Josiane Pierre achètent ses oursins violets ou crayon, entiers, avec les pêcheurs de la localité. « Ces oursins ont leur habitat tout près des brisants. Mo pa pou kapav al rode mwa, zot tro lwin, bizin bato pou al lor brizan », explique Josiane Pierre, et ce, même s’il lui est arrivé d’en collecter. Son activité participe ainsi à la chaîne économique du village. Ainsi, après avoir acheté des oursins aux pêcheurs, elle vend ses pièces à des revendeurs de Mahébourg de même qu’à son conjoint. Sans se départir de son sourire elle explique qu’elle n’est pas adepte à la vente en consignation.  

« Je lui vends mes créations et à son tour il les revend aux touristes. C’est comme cela que ça marche. » Georges, dit-elle, est non seulement un fidèle client, mais aussi une aide précieuse : « Kan ena boukou travay li donn mwa koudme. » C’est aussi à deux qu’ils ont pu effectuer des travaux et améliorer le confort de leur maison. « Si j’avais continué à travailler à l’usine, j’aurais pris plus de temps avant de progresser. Grâce à mon travail, j’ai pu investir dans ma maison avec l’aide de mon conjoint », confie Josiane Pierre.
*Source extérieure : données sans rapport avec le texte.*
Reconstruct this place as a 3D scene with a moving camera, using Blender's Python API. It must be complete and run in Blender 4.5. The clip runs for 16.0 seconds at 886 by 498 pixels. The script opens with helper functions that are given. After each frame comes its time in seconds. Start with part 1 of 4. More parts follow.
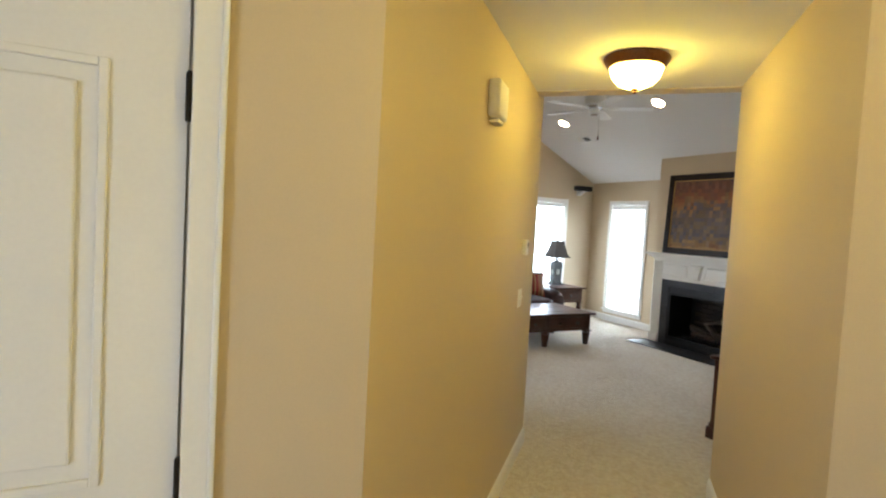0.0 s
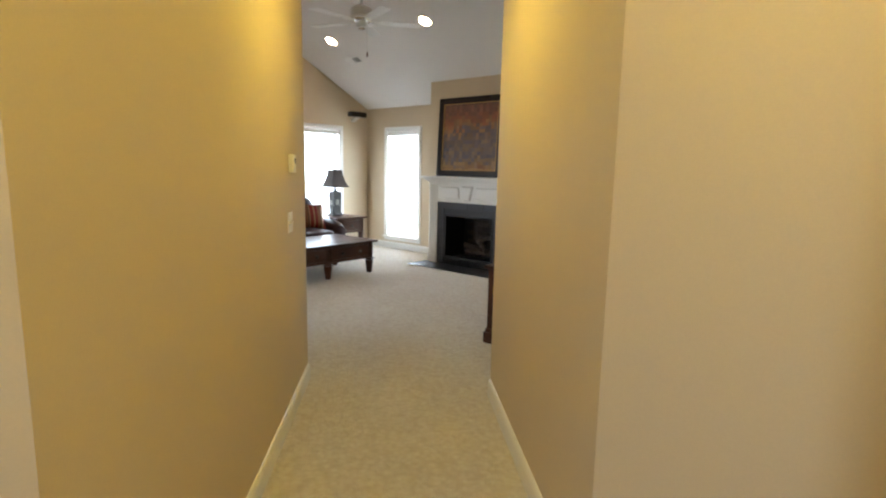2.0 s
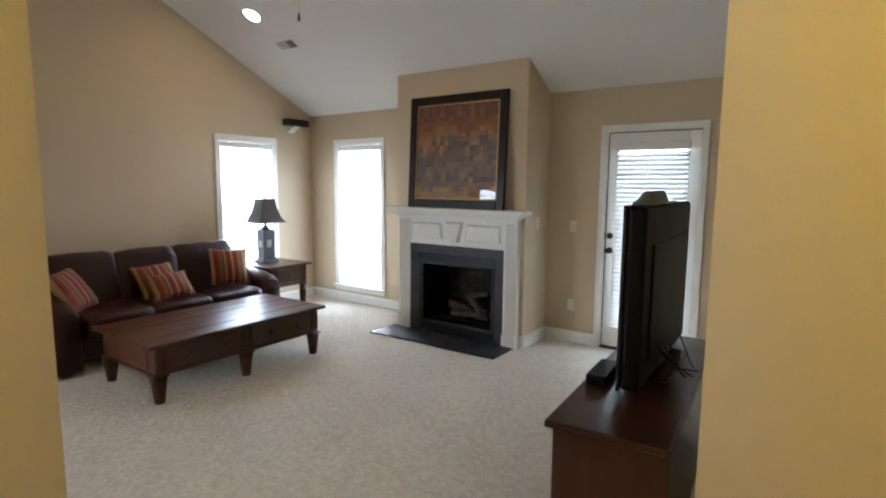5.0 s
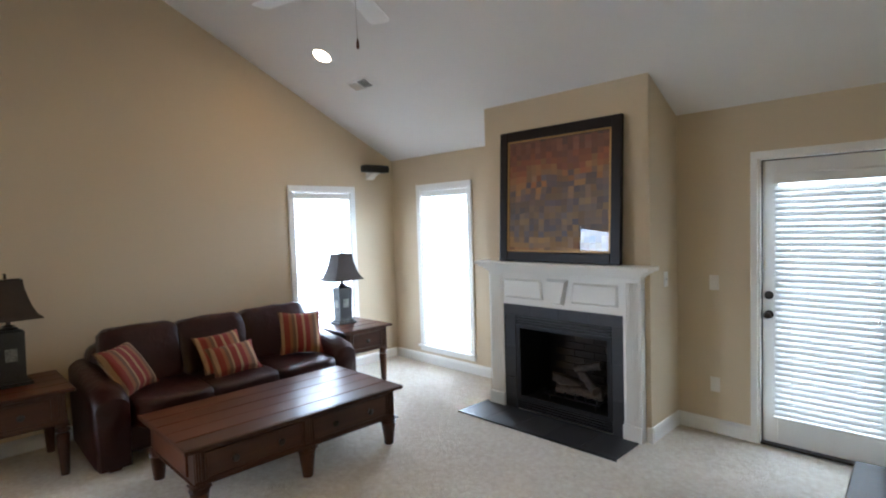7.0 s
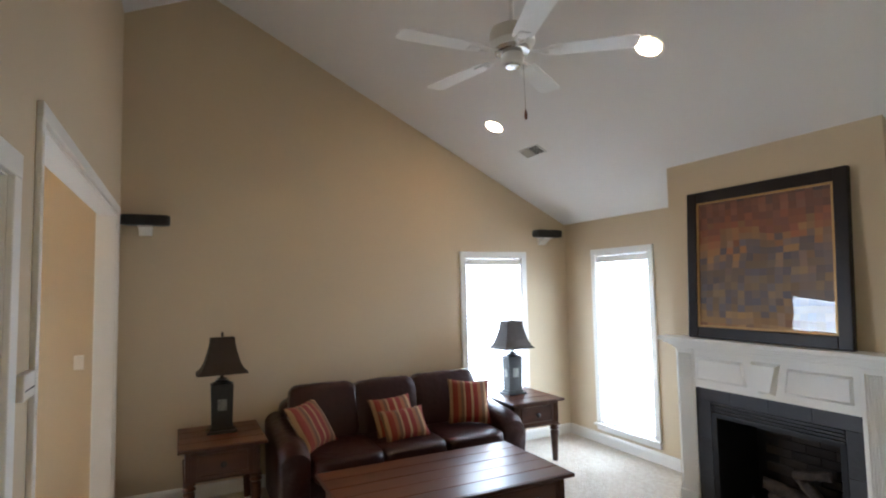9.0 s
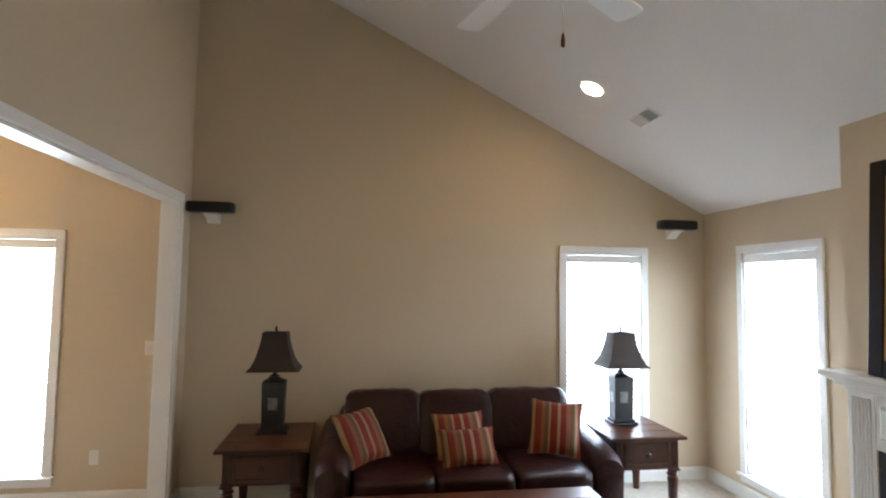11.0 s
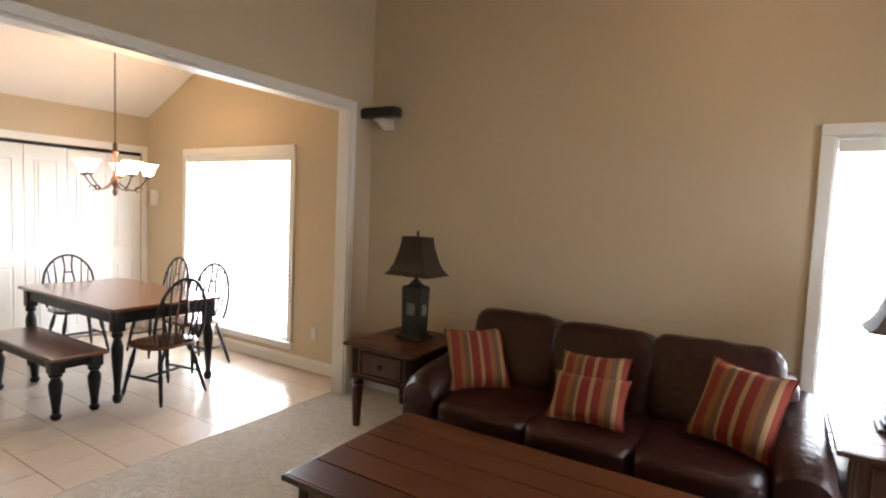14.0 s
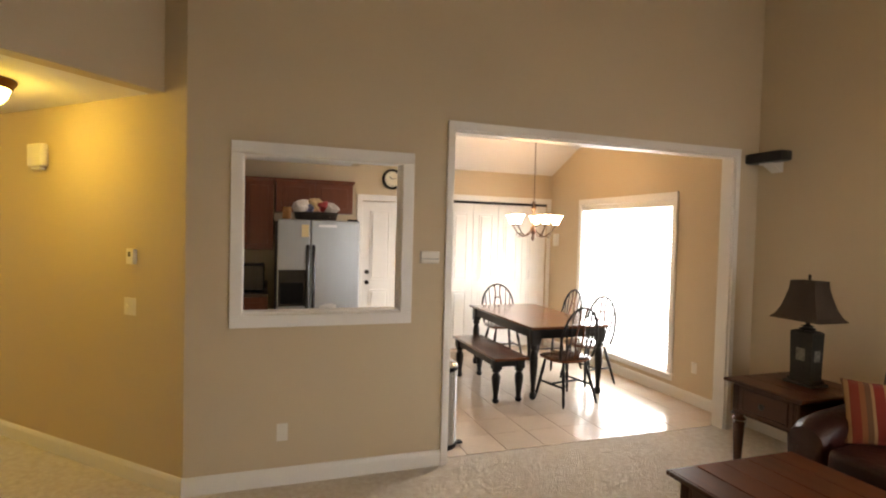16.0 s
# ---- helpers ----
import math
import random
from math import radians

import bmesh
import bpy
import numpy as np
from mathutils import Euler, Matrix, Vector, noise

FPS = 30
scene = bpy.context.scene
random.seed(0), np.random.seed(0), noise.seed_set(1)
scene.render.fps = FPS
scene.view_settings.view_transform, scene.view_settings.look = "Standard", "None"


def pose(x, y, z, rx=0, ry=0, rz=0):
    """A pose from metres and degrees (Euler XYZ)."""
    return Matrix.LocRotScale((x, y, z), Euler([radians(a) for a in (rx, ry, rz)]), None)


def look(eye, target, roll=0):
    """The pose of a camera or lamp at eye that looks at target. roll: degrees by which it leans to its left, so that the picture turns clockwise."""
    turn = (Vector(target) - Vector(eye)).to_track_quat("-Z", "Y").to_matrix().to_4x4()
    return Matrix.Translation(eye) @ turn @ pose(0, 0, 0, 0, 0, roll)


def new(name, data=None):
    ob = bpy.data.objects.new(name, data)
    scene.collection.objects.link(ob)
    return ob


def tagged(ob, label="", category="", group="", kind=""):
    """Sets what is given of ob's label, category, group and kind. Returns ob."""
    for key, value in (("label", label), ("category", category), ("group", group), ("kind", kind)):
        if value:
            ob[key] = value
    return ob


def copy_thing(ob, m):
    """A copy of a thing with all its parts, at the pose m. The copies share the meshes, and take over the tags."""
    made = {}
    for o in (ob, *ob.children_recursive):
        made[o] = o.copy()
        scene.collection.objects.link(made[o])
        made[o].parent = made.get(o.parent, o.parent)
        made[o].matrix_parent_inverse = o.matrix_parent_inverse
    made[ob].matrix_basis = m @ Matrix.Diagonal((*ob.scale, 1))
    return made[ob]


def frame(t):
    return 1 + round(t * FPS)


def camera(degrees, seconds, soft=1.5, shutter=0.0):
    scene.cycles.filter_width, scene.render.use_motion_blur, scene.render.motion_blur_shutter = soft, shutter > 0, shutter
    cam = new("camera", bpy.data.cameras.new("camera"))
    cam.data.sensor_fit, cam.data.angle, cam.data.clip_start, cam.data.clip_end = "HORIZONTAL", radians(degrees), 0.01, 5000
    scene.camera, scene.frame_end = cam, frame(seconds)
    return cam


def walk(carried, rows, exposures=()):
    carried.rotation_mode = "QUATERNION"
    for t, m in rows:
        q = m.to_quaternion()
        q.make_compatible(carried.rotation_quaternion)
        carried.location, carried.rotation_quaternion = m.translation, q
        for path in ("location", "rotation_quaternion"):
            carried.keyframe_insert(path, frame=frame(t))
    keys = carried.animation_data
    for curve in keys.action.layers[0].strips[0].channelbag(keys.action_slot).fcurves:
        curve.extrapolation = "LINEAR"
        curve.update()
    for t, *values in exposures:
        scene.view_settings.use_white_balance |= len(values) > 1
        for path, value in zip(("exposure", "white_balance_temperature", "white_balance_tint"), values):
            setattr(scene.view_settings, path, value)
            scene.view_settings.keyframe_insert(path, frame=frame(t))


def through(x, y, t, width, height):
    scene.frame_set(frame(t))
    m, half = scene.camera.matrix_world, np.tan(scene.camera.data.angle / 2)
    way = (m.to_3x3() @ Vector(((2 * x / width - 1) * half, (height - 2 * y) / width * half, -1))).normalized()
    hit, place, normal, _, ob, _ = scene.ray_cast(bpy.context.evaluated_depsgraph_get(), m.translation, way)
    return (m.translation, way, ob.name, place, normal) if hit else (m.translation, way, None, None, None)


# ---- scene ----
cam = camera(79.4, 16.0, soft=2.1)
PATH = [
    (0, (7.728, -2.336, 1.58), (5.944, -1.437, 1.483), 3.2),
    (0.5, (7.726, -2.331, 1.561), (6.112, -1.155, 1.444), 2.6),
    (1, (7.723, -2.314, 1.522), (6.281, -0.937, 1.363), 2.0),
    (1.5, (7.672, -2.254, 1.471), (6.352, -0.768, 1.252), 1.4),
    (2, (7.498, -2.088, 1.448), (6.228, -0.573, 1.148), 1.2),
    (2.5, (7.234, -1.862, 1.454), (5.999, -0.326, 1.11), 1.4),
    (3, (6.892, -1.609, 1.494), (5.702, -0.039, 1.149), 1.8),
    (3.5, (6.59, -1.294, 1.518), (5.45, 0.318, 1.197), 1.1),
    (6, (5.414, 0.082, 1.631), (4.203, 1.663, 1.452), -1.3),
    (6.5, (5.301, 0.257, 1.669), (3.997, 1.765, 1.505), -1.8),
    (7, (5.231, 0.326, 1.701), (3.812, 1.732, 1.596), -1.8),
    (7.5, (5.204, 0.354, 1.728), (3.667, 1.634, 1.69), -1.5),
    (8, (5.198, 0.352, 1.737), (3.558, 1.496, 1.77), -1.2),
    (8.5, (5.182, 0.385, 1.759), (3.46, 1.398, 1.847), -1.3),
    (9, (5.14, 0.45, 1.776), (3.351, 1.334, 1.91), -1.2),
    (9.5, (5.017, 0.565, 1.789), (3.174, 1.327, 1.949), -0.8),
    (10, (4.88, 0.761, 1.825), (2.986, 1.381, 1.996), -0.1),
    (12.5, (4.107, 2.564, 1.604), (2.13, 2.269, 1.545), 2.1),
    (13, (3.818, 2.854, 1.574), (1.897, 2.318, 1.438), 2.7),
    (13.5, (3.642, 2.955, 1.588), (1.81, 2.167, 1.43), 2.9),
    (14, (3.608, 3.022, 1.577), (1.915, 1.966, 1.436), 2.4),
    (14.5, (3.711, 3.096, 1.603), (2.202, 1.788, 1.49), 2.5),
    (15, (3.888, 3.221, 1.635), (2.614, 1.681, 1.55), 2.6),
    (15.5, (4.024, 3.374, 1.664), (3.036, 1.637, 1.592), 2.2),
    (16, (4.152, 3.553, 1.659), (3.496, 1.665, 1.598), 1.5),
]
walk(cam, [(t, look(eye, target, roll)) for t, eye, target, roll in PATH], [(0.0, 0.05, 5700, 9), (2.0, 0.06, 5800, 10), (3.5, -0.05, 6050, 11), (6.0, 0.02, 5250, 11), (9.5, 0.1, 5500, 12), (12.5, 0.08, 5700, 13), (14.2, 0.0, 6400, 17), (15.0, -0.07, 6800, 18), (16.0, -0.03, 7200, 18)])

# ---- world, sun and large lights ----
world = bpy.data.worlds.new("world")
scene.world = world
world.use_nodes = True
wn = world.node_tree.nodes
sky = wn.new("ShaderNodeTexSky")
sky.sky_type = "NISHITA"
sky.sun_disc = False
sky.sun_elevation, sky.sun_rotation = radians(38), radians(250)
wn["Background"].inputs["Strength"].default_value = 0.08
world.node_tree.links.new(sky.outputs["Color"], wn["Background"].inputs["Color"])
sun = new("sun", bpy.data.lights.new("sun", "SUN"))
sun.data.energy, sun.data.angle, sun.data.color = 0.8, radians(12), (1.0, 0.95, 0.88)
sun.matrix_world = look((-6, 3, 9), (2, 1, 0))


def window_light(place, target, w, h, watts):
    """Overcast daylight standing in a window's opening."""
    d = bpy.data.lights.new("window_daylight", "AREA")
    d.shape, d.size, d.size_y, d.energy, d.color = "RECTANGLE", w, h, watts, (0.88, 0.95, 1.0)
    ob = new("window_daylight", d)
    ob.matrix_world = look(place, target)
    return ob


SKY_L = 15.0 * math.pi
window_light((-0.067, 3.6225, 1.145), (1, 3.6225, 1.145), 0.71, 1.82, 0.71 * 1.82 * SKY_L)
window_light((0.903, 4.707, 1.145), (0.903, 3.6, 1.145), 0.725, 1.82, 0.725 * 1.82 * SKY_L)
window_light((4.52, 4.83, 1.06), (4.52, 3, 1.06), 0.85, 2.1, 95)
window_light((-0.067, -1.832, 1.16), (1, -1.832, 1.16), 1.66, 1.82, 1.3 * 1.66 * 1.82 * SKY_L)
window_light((8.17, -4.08, 1.2), (8.17, -2, 1.2), 1.1, 1.8, 8.5)


# ---- materials ----
def nodes_of(name):
    m = bpy.data.materials.new(name)
    m.use_nodes = True
    return m, m.node_tree.nodes, m.node_tree.links, m.node_tree.nodes["Principled BSDF"]


def surface(name, color, rough=0.5, metal=0.0, var=0.12, scale=3.0, fine=60.0, bump=0.15, depth=0.004, spec=0.5, rand=0.0, coat=0.0, stretch=(1, 1, 1)):
    """A surface with broad stains, fine grain and fine relief."""
    m, n, l, b = nodes_of(name)
    tc, mp = n.new("ShaderNodeTexCoord"), n.new("ShaderNodeMapping")
    mp.inputs["Scale"].default_value = stretch
    l.new(tc.outputs["Object"], mp.inputs["Vector"])
    big, small = n.new("ShaderNodeTexNoise"), n.new("ShaderNodeTexNoise")
    for tex, s in ((big, scale), (small, fine)):
        tex.inputs["Scale"].default_value = s
        tex.inputs["Detail"].default_value = 5
        l.new(mp.outputs["Vector"], tex.inputs["Vector"])
    add = n.new("ShaderNodeMath")
    add.operation = "ADD"
    l.new(big.outputs["Fac"], add.inputs[0])
    l.new(small.outputs["Fac"], add.inputs[1])
    val = add.outputs[0]
    if rand:
        info, mul, add2 = n.new("ShaderNodeObjectInfo"), n.new("ShaderNodeMath"), n.new("ShaderNodeMath")
        mul.operation, add2.operation = "MULTIPLY_ADD", "ADD"
        mul.inputs[1].default_value, mul.inputs[2].default_value = rand, -rand / 2
        l.new(info.outputs["Random"], mul.inputs[0])
        l.new(val, add2.inputs[0])
        l.new(mul.outputs[0], add2.inputs[1])
        val = add2.outputs[0]
    ramp = n.new("ShaderNodeMapRange")
    ramp.inputs["From Min"].default_value, ramp.inputs["From Max"].default_value = 0.6, 1.4
    l.new(val, ramp.inputs["Value"])
    mix = n.new("ShaderNodeMix")
    mix.data_type = "RGBA"
    mix.inputs["A"].default_value = (*[max(0, c * (1 - var)) for c in color], 1)
    mix.inputs["B"].default_value = (*[min(1, c * (1 + var)) for c in color], 1)
    l.new(ramp.outputs["Result"], mix.inputs["Factor"])
    l.new(mix.outputs["Result"], b.inputs["Base Color"])
    rr = n.new("ShaderNodeMapRange")
    rr.inputs["To Min"].default_value, rr.inputs["To Max"].default_value = max(0.03, rough - 0.08), min(1, rough + 0.08)
    l.new(big.outputs["Fac"], rr.inputs["Value"])
    l.new(rr.outputs["Result"], b.inputs["Roughness"])
    b.inputs["Metallic"].default_value = metal
    b.inputs["Specular IOR Level"].default_value = spec
    b.inputs["Coat Weight"].default_value = coat
    bp = n.new("ShaderNodeBump")
    bp.inputs["Strength"].default_value, bp.inputs["Distance"].default_value = bump, depth
    l.new(small.outputs["Fac"], bp.inputs["Height"])
    l.new(bp.outputs["Normal"], b.inputs["Normal"])
    return m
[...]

Dans la région, elle n’est pas la seule créatrice de bijoux à partir d’épines d’oursin, ce qui ne l’incommode pas, assure-t-elle. « Chaque artisan travaille à sa manière et le résultat est différent. C’est comme cela que chacun se distingue », avance Josiane Pierre. Après une vingtaine d’années de métier, Josiane Pierre ne compte pas mettre un frein à la fabrication des colliers. Elle veut bien faire une pause, mais pas se mettre à l’arrêt. D’ailleurs, si tout se passe comme prévu, elle fera une pause cette année le temps de s’offrir des vacances à La Réunion où vit un de ses deux fils depuis quelque temps. « Ce sera mon premier voyage en avion », dit-elle.